Class 8

Advanced ETL and Textual Analytics 2

Monday, October 21, 2024

Class Overview

In this class, students will continue to engage with advanced ETL and Textual Analysis methods to work with real-world email data from the Enron Email Corpus. The class will introduce more sophisticated parsing tools, building upon foundational ETL knowledge while incorporating complex regular expressions to extract, clean, and restructure data from unstructured text. Through case studies and hands-on activities, students will learn how to handle more intricate data challenges, especially those encountered when dealing with large-scale email datasets. The session will deepen their understanding of transforming messy textual data into structured formats for further analysis.

Why is this important?
Mastering advanced ETL processes and textual analysis techniques is vital for accounting professionals working with unstructured or semi-structured data, such as emails or transaction logs. The skills gained in this class prepare students to handle complex data challenges commonly encountered in auditing and forensic accounting. Specifically, working with real-world datasets like the Enron Email Corpus enhances their ability to analyze vast amounts of data, uncover patterns, and derive actionable insights, critical for risk assessment and fraud detection. These advanced techniques also improve their efficiency in managing large datasets and provide a competitive edge in data-driven roles.

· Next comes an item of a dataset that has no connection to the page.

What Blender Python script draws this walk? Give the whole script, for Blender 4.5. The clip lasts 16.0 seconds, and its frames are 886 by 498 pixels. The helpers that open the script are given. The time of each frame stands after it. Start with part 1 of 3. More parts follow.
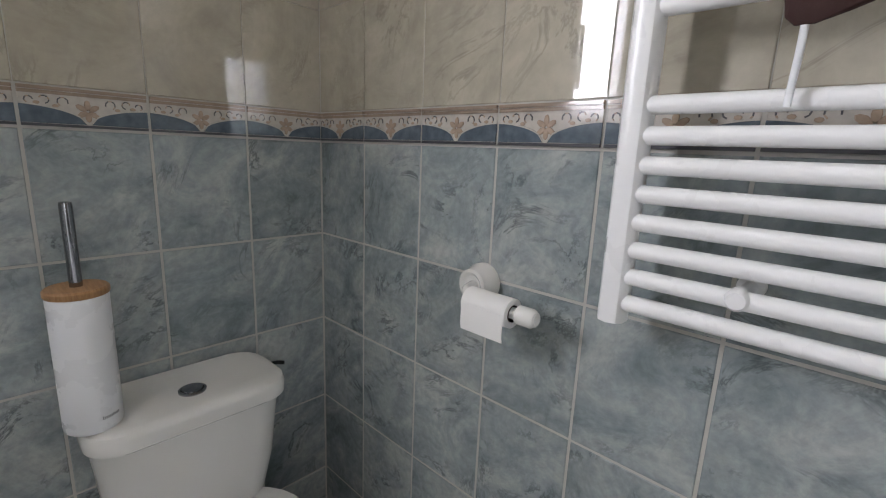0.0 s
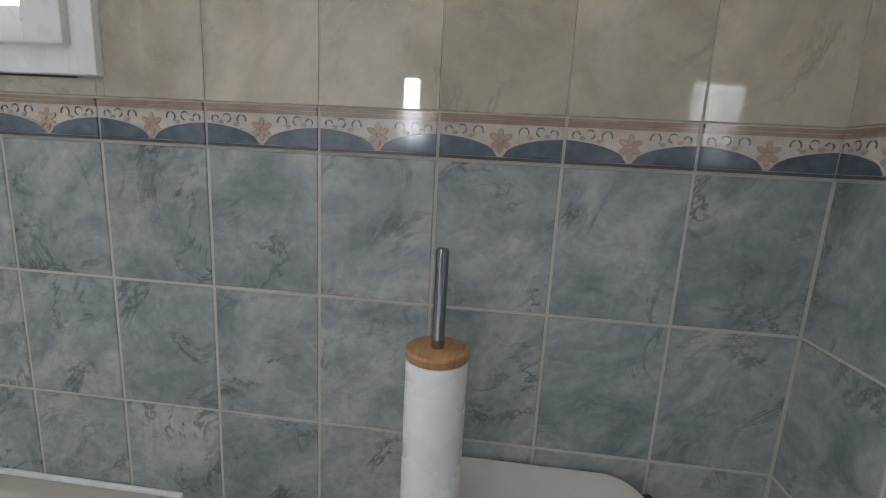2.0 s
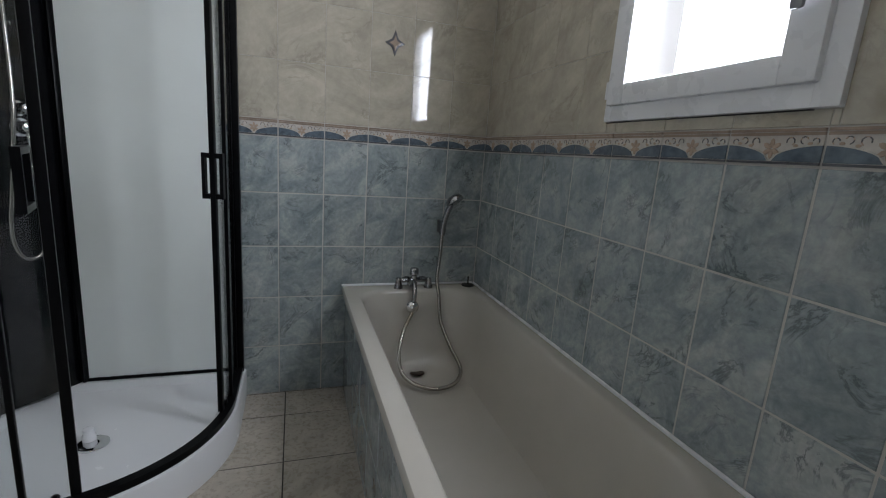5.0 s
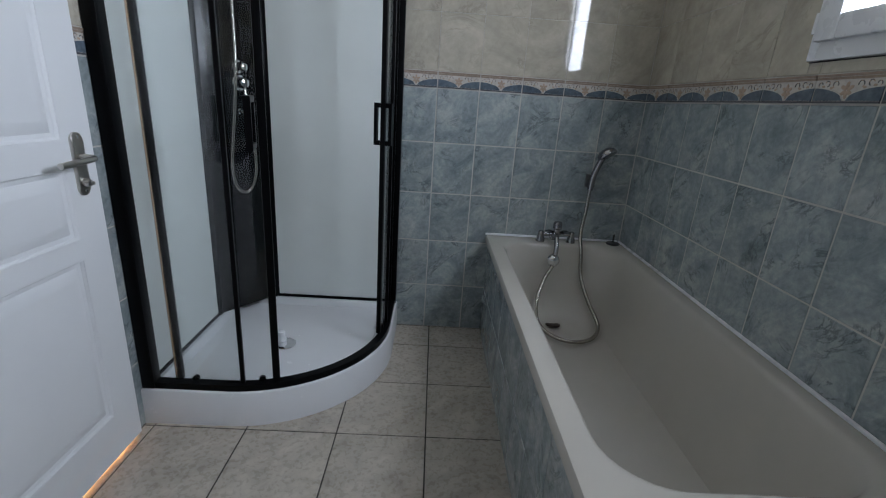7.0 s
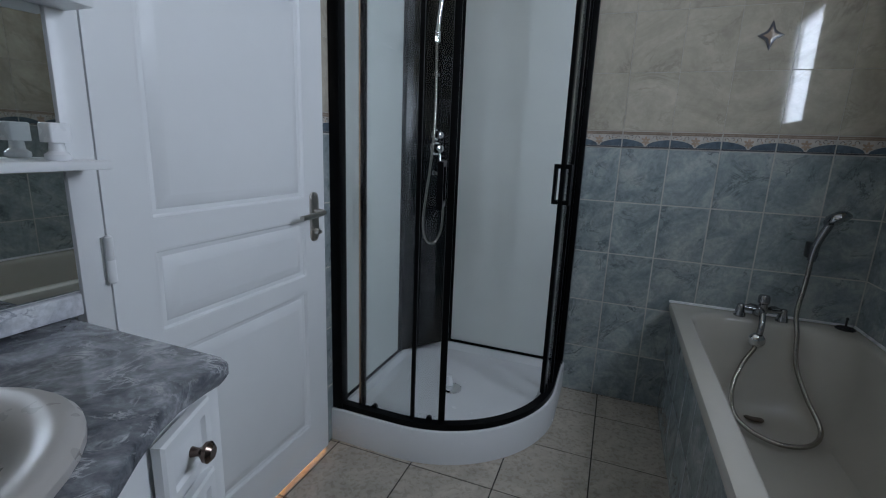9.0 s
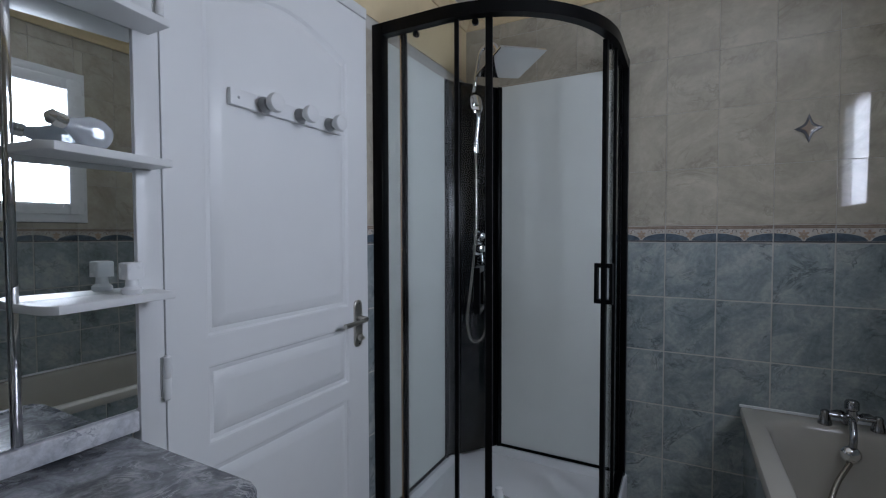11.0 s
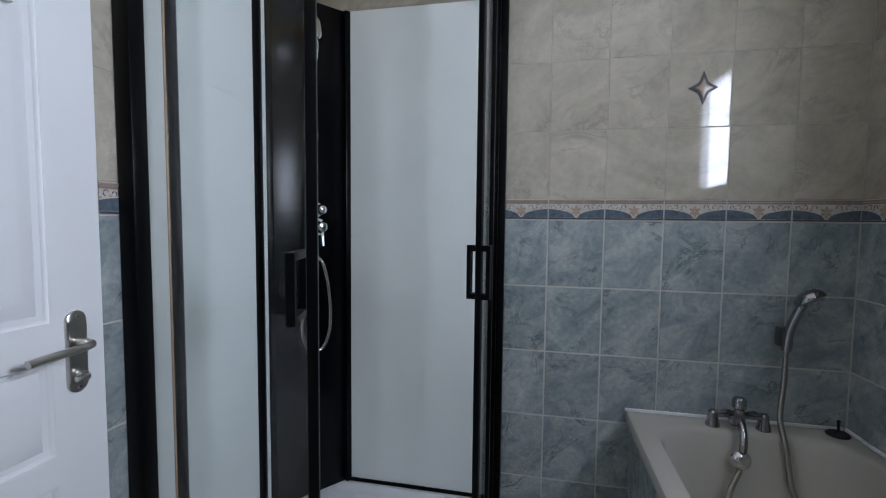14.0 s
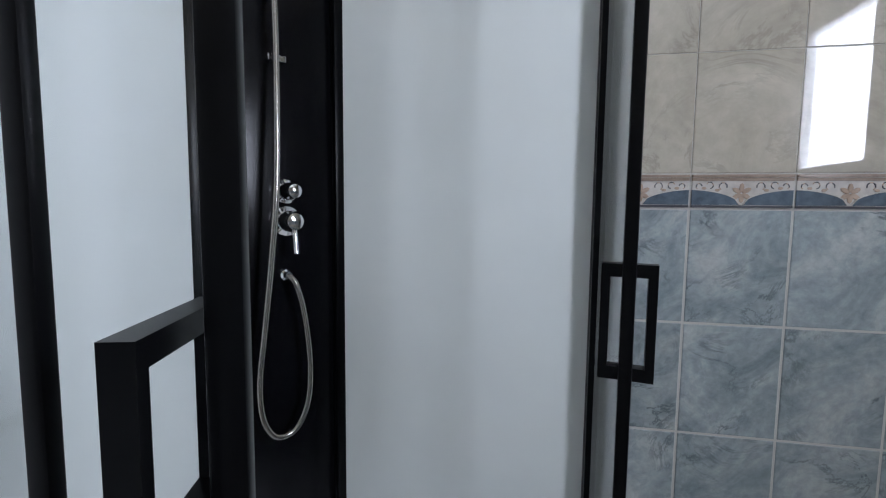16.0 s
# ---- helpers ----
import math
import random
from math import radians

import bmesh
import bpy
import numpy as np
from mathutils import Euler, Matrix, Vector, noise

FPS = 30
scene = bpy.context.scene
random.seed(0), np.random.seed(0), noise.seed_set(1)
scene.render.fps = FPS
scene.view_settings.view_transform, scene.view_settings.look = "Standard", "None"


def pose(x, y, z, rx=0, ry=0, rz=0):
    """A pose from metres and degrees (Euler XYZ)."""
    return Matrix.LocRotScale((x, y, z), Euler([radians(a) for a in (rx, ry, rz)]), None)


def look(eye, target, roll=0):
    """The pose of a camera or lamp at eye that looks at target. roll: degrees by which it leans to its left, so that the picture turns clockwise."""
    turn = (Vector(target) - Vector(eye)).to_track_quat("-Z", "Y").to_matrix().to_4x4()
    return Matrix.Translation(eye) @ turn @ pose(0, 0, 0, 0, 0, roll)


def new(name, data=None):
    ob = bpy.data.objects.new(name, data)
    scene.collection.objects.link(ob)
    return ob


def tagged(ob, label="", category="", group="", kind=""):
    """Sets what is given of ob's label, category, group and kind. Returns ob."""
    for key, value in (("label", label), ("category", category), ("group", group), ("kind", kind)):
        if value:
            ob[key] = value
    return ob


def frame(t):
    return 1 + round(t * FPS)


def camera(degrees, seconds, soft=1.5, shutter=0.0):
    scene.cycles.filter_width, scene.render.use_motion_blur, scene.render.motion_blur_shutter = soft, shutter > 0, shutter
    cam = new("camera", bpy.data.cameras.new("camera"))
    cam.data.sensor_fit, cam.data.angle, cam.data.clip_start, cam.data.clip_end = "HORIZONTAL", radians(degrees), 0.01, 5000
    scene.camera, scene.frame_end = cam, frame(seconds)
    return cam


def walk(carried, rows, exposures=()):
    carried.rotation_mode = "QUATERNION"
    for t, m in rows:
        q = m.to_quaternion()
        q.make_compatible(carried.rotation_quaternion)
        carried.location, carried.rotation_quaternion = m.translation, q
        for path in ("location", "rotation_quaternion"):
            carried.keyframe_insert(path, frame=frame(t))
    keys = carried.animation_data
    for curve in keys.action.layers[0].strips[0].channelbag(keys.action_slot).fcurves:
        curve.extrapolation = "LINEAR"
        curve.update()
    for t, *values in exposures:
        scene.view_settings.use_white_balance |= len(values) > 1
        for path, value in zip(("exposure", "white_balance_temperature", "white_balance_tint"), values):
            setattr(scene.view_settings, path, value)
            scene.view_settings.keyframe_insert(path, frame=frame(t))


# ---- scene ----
cam = camera(88.9, 16.0, soft=1.15)
EXPOSURES = [(0.0, 0.1, 6550, 19), (1.0, 0.5, 6500, 18), (1.5, 0.55, 6450, 18), (2.0, 0.4, 6400, 17), (2.5, -0.42, 6250, 16), (3.0, -0.82, 6250, 15), (4.0, -0.67, 6250, 15), (6.5, -0.72, 6000, 15), (7.5, -0.72, 5750, 13), (8.5, -0.95, 5720, 12), (9.0, -1.22, 5700, 12), (11.5, -1.32, 5850, 17), (12.0, -1.17, 5800, 17), (12.5, -0.87, 5800, 16), (13.5, -0.8, 5800, 16), (14.5, -0.52, 5850, 17), (16.0, -0.35, 5900, 18)]
PATH = [
    (0, (1.104, 2.122, 1.237), (-0.234, 3.547, 0.816), 2.4),
    (0.5, (1.006, 2.203, 1.235), (-0.534, 3.417, 0.844), 1.8),
    (1, (0.874, 2.248, 1.242), (-0.866, 3.168, 0.885), 1.5),
    (1.5, (0.784, 2.284, 1.248), (-1.138, 2.705, 0.886), 1.8),
    (2, (0.745, 2.296, 1.248), (-1.207, 2.09, 0.864), 3.1),
    (2.5, (0.743, 2.27, 1.247), (-1.038, 1.46, 0.83), 1.4),
    (3, (0.766, 2.241, 1.238), (-0.753, 1.005, 0.832), 1.0),
    (3.5, (0.797, 2.224, 1.236), (-0.406, 0.676, 0.84), 0.6),
    (4, (0.832, 2.198, 1.231), (-0.09, 0.464, 0.853), 0.6),
    (4.2, (0.853, 2.195, 1.229), (0.02, 0.414, 0.86), 1.1),
    (6.3, (0.994, 2.257, 1.205), (0.624, 0.371, 0.653), 5.4),
    (6.5, (0.989, 2.269, 1.194), (0.701, 0.377, 0.615), 4.7),
    (7, (1.001, 2.257, 1.195), (0.934, 0.358, 0.573), 3.9),
    (7.5, (1.019, 2.227, 1.194), (1.207, 0.335, 0.573), 3.2),
    (8, (1.016, 2.236, 1.202), (1.409, 0.357, 0.642), 2.5),
    (8.5, (0.994, 2.273, 1.215), (1.531, 0.411, 0.721), 2.2),
    (9, (0.999, 2.287, 1.216), (1.685, 0.459, 0.78), 2.3),
    (9.2, (1.004, 2.288, 1.213), (1.757, 0.481, 0.804), 2.2),
    (11.3, (0.924, 2.286, 1.293), (1.862, 0.52, 1.325), 0.5),
    (11.5, (0.929, 2.278, 1.292), (1.797, 0.479, 1.393), 0.4),
    (12, (0.934, 2.224, 1.291), (1.67, 0.37, 1.437), 0.8),
    (12.5, (0.976, 2.134, 1.277), (1.609, 0.242, 1.426), 0.7),
    (13, (1.016, 2.057, 1.256), (1.524, 0.124, 1.306), 0.4),
    (13.5, (1.034, 1.91, 1.242), (1.471, -0.039, 1.137), 0.4),
    (14, (1.034, 1.736, 1.248), (1.446, -0.216, 1.116), 0.6),
    (14.5, (1.076, 1.598, 1.233), (1.484, -0.355, 1.087), 1.0),
    (15, (1.179, 1.428, 1.221), (1.588, -0.525, 1.093), 1.4),
    (15.5, (1.262, 1.279, 1.209), (1.656, -0.676, 1.063), 1.0),
    (16, (1.345, 1.056, 1.243), (1.703, -0.904, 1.068), 0.6),
]
walk(cam, [(t, look(eye, target, roll)) for t, eye, target, roll in PATH], EXPOSURES)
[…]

Class Materials and Details

Materials:

Case: Enron Email Case Study
Slides: will be available for download by the beginning of class in either powerpoint or pdf formats.
Data: A data update may be required for this class. To ensure your files are the most up-to-date, navigate to ACCTG522_Labs folder and run the command git pull.
Analytics Tools: Alteryx advanced parsing tools in this class.

Review and Extension:
This class builds directly on Advanced ETL and Textual Analytics 1, where we used regular expressions to examine more advanced applications, using real-world data to tackle more complex parsing challenges. By continuing to work with the Enron Email Corpus, students will apply their knowledge of regular expressions to extract relevant information from a larger and messier dataset, further honing the skills learned in the previous class on data preparation and automation.

Preparation:
  1. The background reading and case can either be read in advance, or used as a reference.
  2. Pre-reading the Forensics Case isn't strictly necessary, but will make the work we do easier.

Class Plan:
Teams: during this class, please sit in your discussion teams.
  1. We will work primarily in the labs to explore the Enron Email data set, update your ACCTG522_Labs folder using git pull.
  2. The main goal for this class is to become more comfortable with Advanced ETL (parsing tools) including using regular expressions (RegEx).
  3. After walking through the solution to extracting the emails the class will be open ended with a search for suspicious emails and examining email sentiment.